#### [Task]
Quote only the part that opens with the line containing "Continue the Blender" and closes with the line containing "0.068), (0.0, 0.071)]". Keep both of those lines.

#### [Information supplied]
━━━━

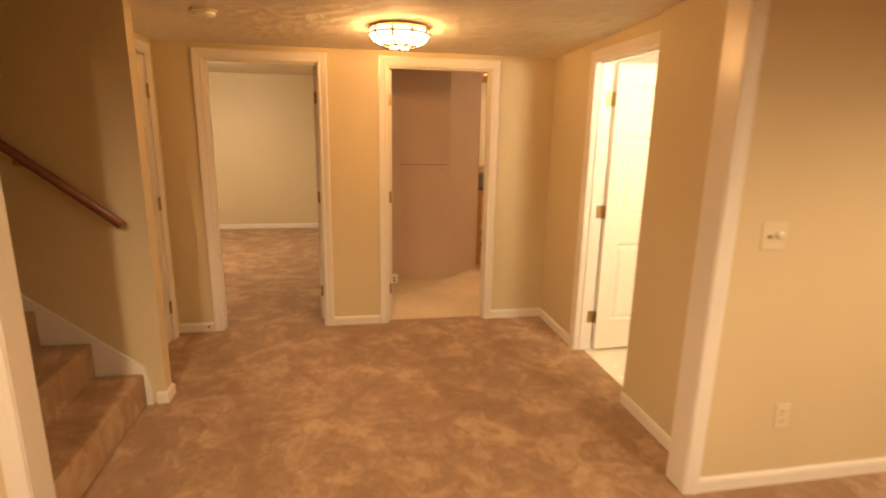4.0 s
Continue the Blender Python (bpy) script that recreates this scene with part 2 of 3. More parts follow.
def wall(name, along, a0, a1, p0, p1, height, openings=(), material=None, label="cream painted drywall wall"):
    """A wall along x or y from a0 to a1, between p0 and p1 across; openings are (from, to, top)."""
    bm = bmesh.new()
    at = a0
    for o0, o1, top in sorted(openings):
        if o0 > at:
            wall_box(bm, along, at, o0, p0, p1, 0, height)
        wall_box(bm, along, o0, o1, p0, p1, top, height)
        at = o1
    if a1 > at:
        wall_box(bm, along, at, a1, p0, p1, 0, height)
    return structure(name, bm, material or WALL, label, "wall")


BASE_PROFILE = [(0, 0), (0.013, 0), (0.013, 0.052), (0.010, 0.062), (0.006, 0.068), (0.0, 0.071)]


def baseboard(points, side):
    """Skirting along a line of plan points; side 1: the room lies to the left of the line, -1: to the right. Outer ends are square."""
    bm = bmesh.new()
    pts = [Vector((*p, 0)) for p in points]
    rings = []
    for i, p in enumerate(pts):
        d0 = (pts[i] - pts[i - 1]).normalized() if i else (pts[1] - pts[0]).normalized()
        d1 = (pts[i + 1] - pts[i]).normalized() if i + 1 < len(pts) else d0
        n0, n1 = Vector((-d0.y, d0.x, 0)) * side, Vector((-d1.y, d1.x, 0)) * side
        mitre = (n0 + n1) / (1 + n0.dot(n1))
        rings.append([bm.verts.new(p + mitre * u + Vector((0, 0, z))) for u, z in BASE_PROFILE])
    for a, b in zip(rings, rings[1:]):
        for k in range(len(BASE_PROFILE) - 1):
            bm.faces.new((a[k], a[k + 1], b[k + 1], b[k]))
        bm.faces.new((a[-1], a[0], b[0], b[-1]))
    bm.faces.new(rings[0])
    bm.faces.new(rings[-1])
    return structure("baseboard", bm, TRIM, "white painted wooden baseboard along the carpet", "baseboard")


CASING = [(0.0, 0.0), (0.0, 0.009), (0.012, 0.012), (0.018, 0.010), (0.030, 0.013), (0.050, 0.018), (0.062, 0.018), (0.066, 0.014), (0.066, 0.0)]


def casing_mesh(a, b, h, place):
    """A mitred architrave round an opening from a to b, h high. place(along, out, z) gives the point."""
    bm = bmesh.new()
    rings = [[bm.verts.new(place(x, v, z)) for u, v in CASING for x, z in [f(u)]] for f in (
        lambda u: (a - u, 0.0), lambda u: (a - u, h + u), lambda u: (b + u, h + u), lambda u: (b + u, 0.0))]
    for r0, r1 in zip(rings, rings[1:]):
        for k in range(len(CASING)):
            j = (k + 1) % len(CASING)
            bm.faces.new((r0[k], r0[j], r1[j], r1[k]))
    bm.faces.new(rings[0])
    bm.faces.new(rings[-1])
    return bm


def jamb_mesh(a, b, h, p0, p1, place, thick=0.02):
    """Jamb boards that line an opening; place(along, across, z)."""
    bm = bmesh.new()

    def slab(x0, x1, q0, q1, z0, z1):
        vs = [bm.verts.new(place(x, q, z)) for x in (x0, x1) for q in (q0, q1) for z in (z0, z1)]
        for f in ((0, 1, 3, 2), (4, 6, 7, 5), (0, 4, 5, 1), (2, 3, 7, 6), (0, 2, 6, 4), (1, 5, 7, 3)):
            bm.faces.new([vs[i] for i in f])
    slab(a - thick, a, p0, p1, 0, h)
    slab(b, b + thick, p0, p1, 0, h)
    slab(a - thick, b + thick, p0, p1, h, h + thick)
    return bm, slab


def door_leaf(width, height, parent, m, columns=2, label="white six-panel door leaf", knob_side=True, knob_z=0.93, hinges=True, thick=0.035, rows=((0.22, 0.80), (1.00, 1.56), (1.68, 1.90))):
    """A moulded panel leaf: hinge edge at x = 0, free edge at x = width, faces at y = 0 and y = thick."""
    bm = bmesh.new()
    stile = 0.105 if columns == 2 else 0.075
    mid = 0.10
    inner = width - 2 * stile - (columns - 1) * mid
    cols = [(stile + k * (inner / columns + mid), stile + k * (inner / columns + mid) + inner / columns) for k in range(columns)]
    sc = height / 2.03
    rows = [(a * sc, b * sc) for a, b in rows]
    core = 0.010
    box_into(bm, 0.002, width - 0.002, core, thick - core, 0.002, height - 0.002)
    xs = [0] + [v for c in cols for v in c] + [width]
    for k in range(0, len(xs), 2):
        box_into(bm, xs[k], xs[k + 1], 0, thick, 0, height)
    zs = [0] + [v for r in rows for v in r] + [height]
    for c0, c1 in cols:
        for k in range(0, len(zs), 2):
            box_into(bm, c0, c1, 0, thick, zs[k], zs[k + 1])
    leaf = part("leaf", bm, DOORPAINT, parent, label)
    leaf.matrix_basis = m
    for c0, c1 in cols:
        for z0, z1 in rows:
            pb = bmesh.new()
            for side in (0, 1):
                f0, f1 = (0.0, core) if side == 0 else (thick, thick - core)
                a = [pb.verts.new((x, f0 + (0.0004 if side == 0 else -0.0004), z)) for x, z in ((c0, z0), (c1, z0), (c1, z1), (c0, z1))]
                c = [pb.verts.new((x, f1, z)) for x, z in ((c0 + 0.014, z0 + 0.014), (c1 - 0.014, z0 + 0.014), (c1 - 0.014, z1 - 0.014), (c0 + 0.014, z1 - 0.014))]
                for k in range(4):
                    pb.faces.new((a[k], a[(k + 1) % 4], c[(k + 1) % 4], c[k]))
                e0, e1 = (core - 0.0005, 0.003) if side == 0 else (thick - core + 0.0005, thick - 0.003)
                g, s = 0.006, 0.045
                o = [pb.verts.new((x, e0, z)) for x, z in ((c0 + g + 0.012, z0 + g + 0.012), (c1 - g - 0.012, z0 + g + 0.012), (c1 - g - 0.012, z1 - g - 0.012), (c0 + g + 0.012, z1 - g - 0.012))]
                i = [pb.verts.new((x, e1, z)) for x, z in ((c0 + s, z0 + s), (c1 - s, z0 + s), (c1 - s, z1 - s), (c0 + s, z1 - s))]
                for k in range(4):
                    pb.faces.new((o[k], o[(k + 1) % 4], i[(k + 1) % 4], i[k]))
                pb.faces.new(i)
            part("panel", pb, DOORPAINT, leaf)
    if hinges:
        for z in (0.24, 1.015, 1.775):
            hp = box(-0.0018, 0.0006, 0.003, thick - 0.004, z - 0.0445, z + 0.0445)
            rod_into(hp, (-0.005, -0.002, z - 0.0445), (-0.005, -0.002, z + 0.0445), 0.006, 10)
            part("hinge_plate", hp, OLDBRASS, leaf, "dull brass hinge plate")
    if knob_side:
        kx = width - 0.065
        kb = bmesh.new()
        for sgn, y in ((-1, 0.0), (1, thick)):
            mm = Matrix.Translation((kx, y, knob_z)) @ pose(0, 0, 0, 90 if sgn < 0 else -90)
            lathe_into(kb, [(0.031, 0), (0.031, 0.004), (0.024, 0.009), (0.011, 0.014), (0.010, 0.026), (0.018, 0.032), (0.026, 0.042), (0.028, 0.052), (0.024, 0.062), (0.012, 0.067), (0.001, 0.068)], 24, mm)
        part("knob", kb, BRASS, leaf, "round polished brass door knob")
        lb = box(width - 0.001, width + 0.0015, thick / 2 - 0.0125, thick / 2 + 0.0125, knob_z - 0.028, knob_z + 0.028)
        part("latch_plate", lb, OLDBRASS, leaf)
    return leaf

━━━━

#### [Expected answer]
Continue the Blender Python (bpy) script that recreates this scene with part 2 of 3. More parts follow.
def wall(name, along, a0, a1, p0, p1, height, openings=(), material=None, label="cream painted drywall wall"):
    """A wall along x or y from a0 to a1, between p0 and p1 across; openings are (from, to, top)."""
    bm = bmesh.new()
    at = a0
    for o0, o1, top in sorted(openings):
        if o0 > at:
            wall_box(bm, along, at, o0, p0, p1, 0, height)
        wall_box(bm, along, o0, o1, p0, p1, top, height)
        at = o1
    if a1 > at:
        wall_box(bm, along, at, a1, p0, p1, 0, height)
    return structure(name, bm, material or WALL, label, "wall")


BASE_PROFILE = [(0, 0), (0.013, 0), (0.013, 0.052), (0.010, 0.062), (0.006, 0.068), (0.0, 0.071)]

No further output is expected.